What would you say is the “message” of *Make Our Garden Grow *from “Candide”? I think it has one meaning within the context of the book/musical, and a totally different meaning when heard out of context.

I did a choral arrangement of it last year, and I’m not familiar with Candide. I guess I would say it’s like, “Hey, I love you. Let’s get married and have a family because even though things like chopping wood and planting flowers might sound mundane, they’re the kind of thing I want to do with you, because I love you.”

Someone who’s read the book will now come along and say, “Yes, but what you DON’T know is that…”

Yes, on the surface, it seems like a song between two individuals, about love and commitment. But my vague recollections of the musical (which I saw many years ago) indicate an ***extremely *** different meaning.
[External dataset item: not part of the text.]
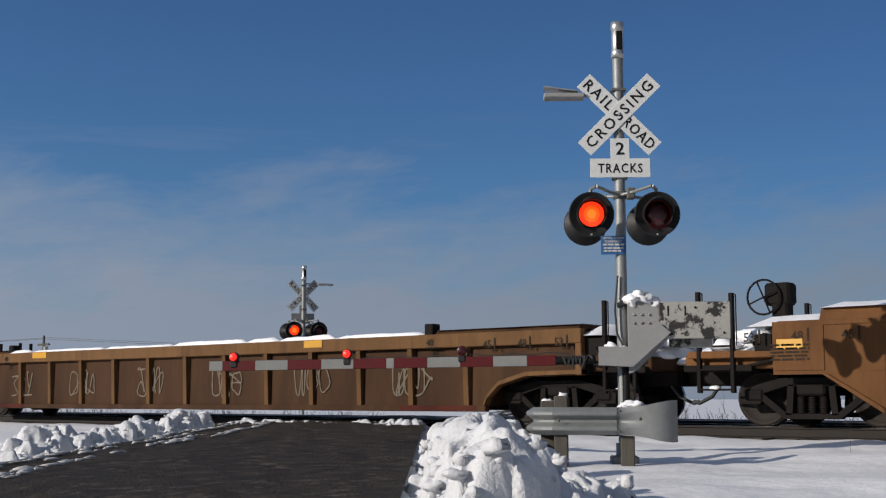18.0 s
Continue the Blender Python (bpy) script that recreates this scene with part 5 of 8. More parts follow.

But I’d like to hear from someone who’s more familiar with the book or musical.

I’m familiar with the retooled script from the early 70’s, not the Lillian Hellman script from the 50’s and I would venture that it has two different meanings in the two different shows.
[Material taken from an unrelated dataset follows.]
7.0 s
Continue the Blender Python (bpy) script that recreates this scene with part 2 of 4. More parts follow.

I’ll speak for the 70’s and then give an impression of the one from the 50’s:

In the one from the 70’s they spend a lot of time exploring the premise: “Once one, dismisses, the rest of all possible worlds, one finds that this is the best of all possible worlds.”

This is borne out by being beaten, swindled, hanging out in paradise, kept as a love slave, and other not best of anything experiences. In the end, they seem to decide that you make the world you want to live in and so, having found each other after all these calamaties, go on to make the best of all possible worlds themselves, which includes their love and all the mundane bits of life that go with it.

In the 50’s the experiences seem to have left them jaded and much the worse for the wear and I believe there is good deal of sarcasm intended in this context.

Other than that, I probably don’t have much to offer.